Today is known as "Pearl Harbor Day," an honor set aside for the men and women killed or wounded during the attack there by Japanese forces on the 7th of December. I'm sure its a generation thing, but many older Americans still remember where they were that fateful day or were raised by those who do! Later generations would add similar fateful events such as the assassination of President Kennedy, the crash of the Challenger, or the 11th of September (911).


But one Pensacola family would carry the memory of the Pearl Harbor attack to their graves and beyond! Lonnie James Mattox Sr. (1889-1964) and Lavada Bell Hinote (1892-1969) were just sitting down to Sunday dinner at 11:55 AM at their home at 802 East Hatton Street. Their oldest son, Lonnie James Jr. (1913-1964) had graduated from Pensacola High School in 1932 and was now working at the Frank Kelton Nehi Bottling Co. Their youngest, James Durant Mattox was born on June 16, 1919 and had chosen a different path than his older brother. He had enlisted in the US Navy on November 21, 1939, five months after his own graduation from PHS.


Conversation around the dinner table would have centered around the war overseas where the Germans had overrun Europe and were now invading Russia. England had defeated Germany's attempt to bomb London into oblivion just fourteen months before. But that was "over there" and everyone here prayed we would not have to become involved in another "war to end all wars!" But as a barber, Lonnie Sr. was off on Sundays from his shop on North 9th Avenue and probably just wanted to relax in the unusual 60 degree December weather. Talk around the table also centered around their son James and his letters home about life aboard the USS Arizona amidst the beautiful tropical weather of Hawaii.


Sadly, that dinner was the last peaceful moment that the citizens of Pensacola and specifically Lonnie and Lavada would have for the rest of their lives. Fifteen minutes later and halfway around the world, a 1,760 pound Japanese bomb crashed through the deck of the Arizona and ignited the ship's munitions and fuel. The devastating explosion was so powerful that it lifted the entire battleship out of the water, instantly killing young James and 1,176 of his shipmates. Only 335 men escaped! But at that very moment, the Mattox family and all Pensacola was going about their day, unknowing how their life was about to change!


But suddenly, radios across the nation interrupted their programs to broadcast a report from station KTU in Honolulu.

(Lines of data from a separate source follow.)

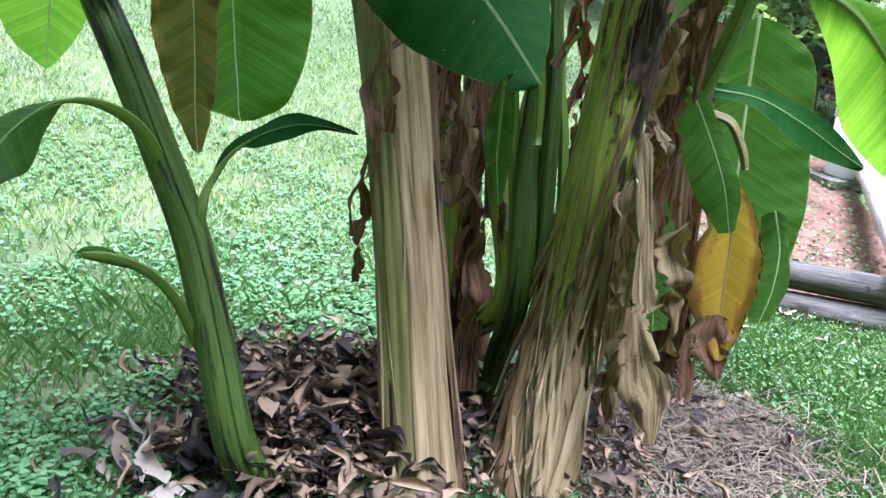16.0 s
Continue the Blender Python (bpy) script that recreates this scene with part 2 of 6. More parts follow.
EDGES = (0.14, 0.385)  # where round a petiole its channel's edges run
MAT = {
    "fresh": banana_leaf("leaf_fresh", (0.017, 0.056, 0.003), (0.039, 0.098, 0.007), (0.3, 0.3, 0.05), 0.12, 0.46, relief=0.7, pleat=0.62, rim=0.010, gloss=0.11, streak=0.2, bands=0.16),
    "fresh2": banana_leaf("leaf_waxy", (0.036, 0.090, 0.012), (0.068, 0.138, 0.022), (0.3, 0.3, 0.05), 0.06, 0.38, wax=0.22, relief=0.75, pleat=0.5, rim=0.004, gloss=0.22, streak=0.2, bands=0.18),
    "fresh3": banana_leaf("leaf_pale_ribbed", (0.055, 0.125, 0.028), (0.097, 0.182, 0.050), (0.3, 0.3, 0.05), 0.22, 0.48, wax=0.12, relief=0.6, pleat=0.6, rim=0.014, gloss=0.08, streak=0.15, bands=0.12),
    "white": banana_leaf("leaf_wax_grey", (0.125, 0.122, 0.115), (0.205, 0.198, 0.188), (0.3, 0.3, 0.1), 0.08, 0.5, wax=0.25, gloss=0.12, relief=0.5, streak=0.8, veins=(0.34, 0.32, 0.30)),
    # Backlit copy of the leaf green, the sun's brightness put into its colour.
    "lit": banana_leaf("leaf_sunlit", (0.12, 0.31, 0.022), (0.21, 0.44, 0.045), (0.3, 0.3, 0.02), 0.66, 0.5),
    "lit3": banana_leaf("leaf_soft_green", (0.031, 0.095, 0.007), (0.058, 0.143, 0.013), (0.3, 0.3, 0.02), 0.40, 0.5),
    "lit2": banana_leaf("leaf_olive_green", (0.026, 0.066, 0.007), (0.047, 0.094, 0.013), (0.3, 0.3, 0.02), 0.16, 0.5, streak=0.4, relief=0.3, gloss=0.05),
    "mid": banana_leaf("leaf_mid_green", (0.06, 0.175, 0.03), (0.105, 0.25, 0.048), (0.3, 0.3, 0.05), 0.48, 0.48, streak=0.4),
    "dark": banana_leaf("leaf_blue_green", (0.009, 0.036, 0.013), (0.021, 0.068, 0.024), (0.3, 0.3, 0.05), 0.10, 0.42, relief=0.5, pleat=0.7),
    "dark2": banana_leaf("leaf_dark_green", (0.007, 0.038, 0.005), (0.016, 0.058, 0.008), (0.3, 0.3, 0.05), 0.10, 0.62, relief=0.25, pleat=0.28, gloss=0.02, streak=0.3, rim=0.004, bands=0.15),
    # Shaded copy: the dimness under the crown is put into this green.
    "shade": banana_leaf("leaf_shaded", (0.014, 0.046, 0.010), (0.025, 0.064, 0.016), (0.3, 0.3, 0.05), 0.08, 0.6, pleat=0.12, relief=0.12, streak=0.2, rim=0.003, gloss=0.08, bands=0.07),
    "olive": banana_leaf("leaf_yellowing_olive", (0.060, 0.092, 0.003), (0.150, 0.20, 0.008), (0.26, 0.19, 0.008), 0.55, 0.5, yellow=0.10, gloss=0.08, streak=1.0, bands=0.22),
    "yellowing": banana_leaf("leaf_turning_yellow", (0.20, 0.29, 0.014), (0.30, 0.38, 0.025), (0.60, 0.36, 0.02), 0.45, 0.45, scorch=0.03, yellow=0.08, streak=0.2, pleat=0.15, relief=0.15, bands=0.1),
    "oliveside": fibrous("sheath_olive", (0.11, 0.11, 0.03), (0.21, 0.20, 0.065), (0.07, 0.045, 0.025), 0.3, 0.6),
    "yellow": banana_leaf("leaf_yellow", (0.40, 0.28, 0.02), (0.55, 0.36, 0.03), (0.30, 0.14, 0.03), 0.40, 0.5, scorch=0.22, char=0.03, yellow=0.35, relief=0.15, pleat=0.12, streak=0.4),
    "olivedark": banana_leaf("leaf_dying_olive", (0.053, 0.066, 0.010), (0.098, 0.106, 0.016), (0.22, 0.14, 0.03), 0.35, 0.55, scorch=0.02, yellow=0.05),
    "orange": banana_leaf("leaf_orange", (0.55, 0.28, 0.02), (0.65, 0.38, 0.04), (0.25, 0.10, 0.03), 0.35, 0.5, yellow=0.1),
    "burnt": banana_leaf("leaf_scorched_grey", (0.247, 0.234, 0.182), (0.572, 0.559, 0.481), (0.32, 0.22, 0.02), 0.10, 0.36, scorch=0.07, wax=0.3, streak=0.7, bands=0.22, gloss=0.4, veins=(0.5, 0.48, 0.42)),
    "burntdark": banana_leaf("leaf_scorched_black", (0.013, 0.011, 0.005), (0.034, 0.029, 0.012), (0.12, 0.08, 0.02), 0.06, 0.9, scorch=0.03, char=0.24, gloss=0.0, relief=0.2, streak=1.0),
    "burntgrey": banana_leaf("leaf_scorched_pale", (0.19, 0.175, 0.15), (0.33, 0.31, 0.28), (0.25, 0.17, 0.02), 0.08, 0.5, scorch=0.04, char=0.09, gloss=0.2, veins=(0.12, 0.105, 0.085)),
    "flapbrown": banana_leaf("leaf_withered_brown", (0.050, 0.042, 0.022), (0.150, 0.130, 0.080), (0.2, 0.14, 0.05), 0.08, 0.6, scorch=0.12, char=0.08, streak=1.0, bands=0.4),
    "scorchgreen": banana_leaf("leaf_green_scorched", (0.07, 0.17, 0.02), (0.13, 0.25, 0.03), (0.45, 0.30, 0.02), 0.45, 0.45, scorch=0.10, yellow=0.22),
    "underscorch": banana_leaf("leaf_underside_scorched", (0.040, 0.074, 0.005), (0.085, 0.115, 0.009), (0.30, 0.19, 0.01), 0.3, 0.55, scorch=0.09, char=0.05, streak=1.0),
    "tanflap": banana_leaf("leaf_withered_tan", (0.10, 0.075, 0.022), (0.24, 0.185, 0.075), (0.3, 0.2, 0.06), 0.15, 0.6, scorch=0.04, char=0.14),
    "burntyellow": banana_leaf("leaf_burnt_yellow", (0.19, 0.145, 0.008), (0.34, 0.25, 0.012), (0.3, 0.18, 0.01), 0.3, 0.55, scorch=0.16, char=0.36),
    "ylpale": banana_leaf("leaf_pale_green_top", (0.15, 0.245, 0.100), (0.23, 0.335, 0.145), (0.60, 0.36, 0.02), 0.22, 0.45, streak=0.3, pleat=0.15, relief=0.2, bands=0.1),
    "ribbed": banana_leaf("leaf_ribbed_green", (0.048, 0.132, 0.036), (0.096, 0.207, 0.062), (0.3, 0.3, 0.05), 0.30, 0.42, relief=0.5, pleat=0.7, streak=0.4),
    "drytan": mottled("dry_tan_leaf", (0.085, 0.055, 0.022), (0.33, 0.235, 0.105), 13, 0.75, 0.6, 0.006, 0.15),
    # Petiole copy darkened in colour for the deep shade inside the crown.
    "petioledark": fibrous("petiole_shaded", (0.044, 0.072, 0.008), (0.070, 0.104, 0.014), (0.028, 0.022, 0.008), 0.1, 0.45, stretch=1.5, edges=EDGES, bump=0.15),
    "drybrown": fibrous("dry_brown_leaf", (0.085, 0.046, 0.018), (0.245, 0.145, 0.066), (0.04, 0.024, 0.011), 0.5, 0.75, 0.15),
    "drygrey": fibrous("dry_grey_leaf", (0.114, 0.085, 0.033), (0.285, 0.229, 0.098), (0.067, 0.047, 0.020), 0.45, 0.8, 0.15),
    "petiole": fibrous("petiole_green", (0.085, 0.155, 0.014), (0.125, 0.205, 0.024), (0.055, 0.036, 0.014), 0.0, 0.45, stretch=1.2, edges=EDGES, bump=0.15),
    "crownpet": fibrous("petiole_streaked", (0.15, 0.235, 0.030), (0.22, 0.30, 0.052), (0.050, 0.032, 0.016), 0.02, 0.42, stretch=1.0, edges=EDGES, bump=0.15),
    "greytop": banana_leaf("leaf_grey_green", (0.20, 0.22, 0.15), (0.31, 0.33, 0.24), (0.3, 0.3, 0.1), 0.3, 0.5, streak=0.4),
    "palepet": fibrous("petiole_pale", (0.115, 0.20, 0.026), (0.165, 0.26, 0.044), (0.09, 0.07, 0.022), 0.0, 0.45, stretch=1.2, edges=EDGES, bump=0.15),
    "redpet": fibrous("petiole_reddish", (0.22, 0.25, 0.07), (0.33, 0.22, 0.10), (0.14, 0.08, 0.03), 0.2, 0.42),
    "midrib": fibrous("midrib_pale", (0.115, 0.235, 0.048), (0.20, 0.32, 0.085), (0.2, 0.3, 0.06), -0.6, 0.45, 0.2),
    # Lit copy of the pale midrib, brightened in colour for leaves with light behind.
    "midriblit": fibrous("midrib_lit", (0.28, 0.42, 0.11), (0.40, 0.52, 0.18), (0.2, 0.3, 0.06), -0.6, 0.45, 0.35),
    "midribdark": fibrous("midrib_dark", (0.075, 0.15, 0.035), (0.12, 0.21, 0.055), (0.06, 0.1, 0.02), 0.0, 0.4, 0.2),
    "stemgreen": fibrous("stem_green", (0.030, 0.066, 0.006), (0.078, 0.130, 0.015), (0.014, 0.015, 0.006), 0.40, 0.6, stretch=3.0),
    "stemyellow": fibrous("stem_yellow_green", (0.13, 0.17, 0.018), (0.33, 0.36, 0.052), (0.030, 0.020, 0.010), 0.52, 0.55),
    "stembrown": fibrous("stem_brown", (0.057, 0.047, 0.020), (0.133, 0.135, 0.039), (0.028, 0.021, 0.011), 0.6, 0.65),
    "sheath": fibrous("dry_sheath_tan", (0.209, 0.152, 0.063), (0.409, 0.326, 0.161), (0.17, 0.115, 0.04), 0.2, 0.6, stretch=2.5),
    "sheathbrown": fibrous("dry_sheath_brown", (0.095, 0.060, 0.024), (0.22, 0.150, 0.062), (0.04, 0.026, 0.012), 0.4, 0.7),
    "sheathblack": fibrous("dry_sheath_black", (0.020, 0.014, 0.007), (0.062, 0.043, 0.019), (0.15, 0.115, 0.05), 0.25, 0.7),
    "litter": mottled("dead_leaves", (0.020, 0.013, 0.007), (0.28, 0.20, 0.105), 22, 0.7, 0.5, 0.006, own=0.75),
    "palelitter": mottled("pale_dead_leaves", (0.209, 0.166, 0.108), (0.475, 0.426, 0.300), 14, 0.75, 0.5, 0.006, own=0.4),
    "straw": mottled("dry_straw", (0.067, 0.049, 0.028), (0.228, 0.182, 0.101), 10, 0.8, 0.3, 0.003, own=0.7),
    "ground": mottled("lawn_soil", (0.045, 0.075, 0.018), (0.11, 0.145, 0.045), 1.6, 0.9, 0.6, 0.02),
    "grass": mottled("grass_blades", (0.065, 0.165, 0.036), (0.175, 0.31, 0.09), 0.8, 0.8, 0.1, 0.002, 0.35, own=0.45),
    # Far lawn in open sun: its glare is put into a paler colour.
    "grassfar": mottled("sunlit_lawn_grass", (0.30, 0.42, 0.15), (0.54, 0.63, 0.33), 0.5, 0.9, 0.1, 0.002, 0.35, own=0.4),
    "drygrass": mottled("dry_thatch", (0.16, 0.13, 0.065), (0.36, 0.30, 0.17), 2.0, 0.9, 0.1, 0.002, 0.2, own=0.5),
    "clover": mottled("clover_leaves", (0.084, 0.218, 0.062), (0.185, 0.358, 0.134), 1.5, 0.6, 0.1, 0.002, 0.3, own=0.55),
    "weed": mottled("broad_weed_leaves", (0.060, 0.152, 0.032), (0.144, 0.271, 0.076), 1.5, 0.6, 0.1, 0.002, 0.35, own=0.6),
    "mulch": mottled("straw_soil", (0.032, 0.024, 0.013), (0.109, 0.085, 0.047), 9.0, 0.95, 0.9, 0.02),
    "soil": mottled("red_soil", (0.085, 0.036, 0.018), (0.21, 0.112, 0.066), 5.0, 0.95, 0.9, 0.03),
    "log": fibrous("weathered_timber", (0.043, 0.040, 0.029), (0.142, 0.135, 0.098), (0.028, 0.025, 0.016), 0.25, 0.8),
    "logpale": fibrous("bleached_timber", (0.34, 0.31, 0.27), (0.62, 0.58, 0.52), (0.16, 0.13, 0.10), 0.15, 0.8),
    "logend": mottled("timber_end", (0.03, 0.025, 0.02), (0.10, 0.08, 0.06), 30, 0.9),
    "plastic": mottled("white_plastic", (0.74, 0.74, 0.72), (0.82, 0.82, 0.80), 3, 0.35, 0.05, 0.002),
    "siding": mottled("vinyl_siding", (0.607, 0.580, 0.524), (0.681, 0.653, 0.607), 1.2, 0.5, 0.1, 0.003),
    "trim": mottled("white_trim", (0.72, 0.71, 0.69), (0.82, 0.81, 0.79), 1.5, 0.45, 0.1, 0.003),
    "stucco": mottled("painted_block", (0.331, 0.324, 0.317), (0.475, 0.468, 0.461), 1.3, 0.9, 0.6, 0.01),
    "vent": mottled("vent_dark", (0.02, 0.02, 0.022), (0.05, 0.05, 0.05), 20, 0.6),
    "roof": mottled("roof_shingle", (0.10, 0.09, 0.085), (0.2, 0.19, 0.18), 6, 0.9),
    "bark": mottled("tree_bark", (0.05, 0.04, 0.03), (0.13, 0.11, 0.085), 9, 0.9, 0.8, 0.02),
    "canopy": mottled("tree_leaves", (0.065, 0.125, 0.038), (0.29, 0.39, 0.16), 0.6, 0.35, 0.1, 0.002, 0.40, own=0.65),
    # Lighter copy of the tree leaves; full sunlight is put into its greens.
    "canopylight": mottled("sunlit_shrub_leaves", (0.11, 0.20, 0.06), (0.31, 0.42, 0.19), 0.6, 0.4, 0.1, 0.002, 0.42, own=0.65),
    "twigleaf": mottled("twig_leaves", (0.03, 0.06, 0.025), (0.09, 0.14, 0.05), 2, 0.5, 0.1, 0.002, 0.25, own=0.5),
    "ivy": mottled("vine_leaves", (0.10, 0.26, 0.03), (0.2, 0.42, 0.06), 2, 0.5, 0.1, 0.002, 0.45, own=0.5),
}

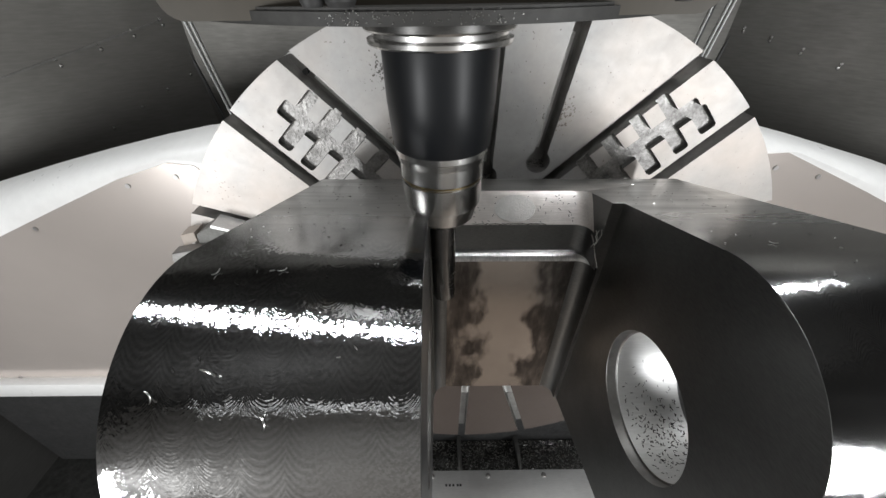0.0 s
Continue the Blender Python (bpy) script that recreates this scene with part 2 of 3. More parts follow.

The broadcast was made by a reporter standing atop a rooftop of a Honolulu office building as he described the attack as it was occurring. The reporter was talking to New York City on the phone, as the New York station broadcast his call to the nation. The news was picked up and spread like wildfire. Upon hearing the news, the Mattox's were shocked and terrified of what may have befallen their youngest son. For days after the attack they waited and waited with mounting fear for any kind of news. Little did they know that young James was already entombed for eternity with over a thousand of his shipmates.


His death made him Pensacola's first casualty of World War II, a list that would grow by the day for the next four years. Following his death, his brother Lonnie Jr. (1913-1964) enlisted in the US Coast Guard on January 21, 1942 and would serve throughout the war as a 2nd Class Boatswain Mate.


Following the attack, the Arizona's superstructure and main armament were salvaged for use elsewhere. Today, only two gun turrets and the hull sit quietly in forty feet of water on the bottom of the harbor, where she sank 79 years ago. Inside that sacred hull, lies the remains of 1,102 young men who died never knowing they were at war! In all, 1,177 perished on the Arizona with 335 escaping of which only two 98-year old survivors remain today. Sadly, nearby lies the wreck of the battleship USS Utah with 58 entombed bodies of its own still aboard.


Lonnie Jr. would retire from civil service at NAS and eventually pass away on May 7, 1964. Within weeks his father would follow him to Bayview Cemetery. Five years later, Lavada would join her husband and her boys.